The @-symbol, part 2 of 2


I almost forgot to link to the second part of this great piece by Keith Houston on his Shady Characters blog. Part one is here.

Though the origins of the ‘@’ symbol’s visual appearance are murky at best, its use as a shorthand for ‘at the rate of’ is rather better attested. One scholar in particular saw his work reach a far wider audience than might have been expected of an otherwise minor piece of paleographic research: in 2000, a number of newspapers reported on the work of one Giorgio Stabile, an Italian academic who had finally unearthed convincing documentary evidence of the symbol’s meaning, if not its visual appearance.

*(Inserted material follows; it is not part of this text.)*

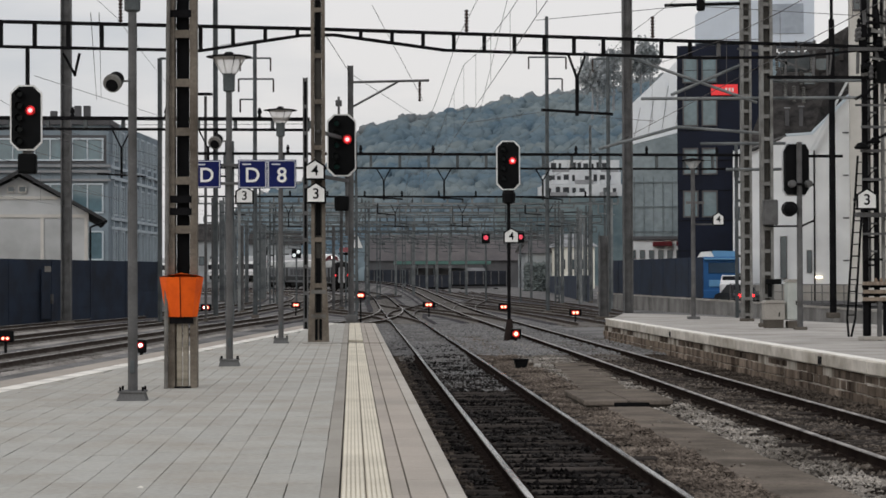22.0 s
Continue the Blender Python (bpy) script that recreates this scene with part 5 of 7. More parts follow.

Stabile’s search for the birth of the ‘@’ started with an analysis of the symbol’s various names. A online survey conducted in 1997 revealed that the symbol went by a multitude of names across 37 different countries, many of them playfully inspired by its shape […]. French and Italian have both ‘proper’ terms — respectively arobase, an archaic unit of weight, and anfora, or ‘amphora’ — and also the more whimsical escargot and chiocciola, both meaning ‘snail’. English uses the cheerlessly direct ‘commercial at’ or, simply, the ‘at sign’.

Stabile observed that despite the symbol’s many metaphorical aliases, only certain names stood out as unrelated to its shape: the English ‘commercial at’, the French arobase (also rendered in Spanish and Portuguese as arroba), and the Italian anfora, or ‘amphora’. ‘Commercial at’ evidently described the character’s typical usage, but arobase/arroba and ‘amphora’ bore further investigation.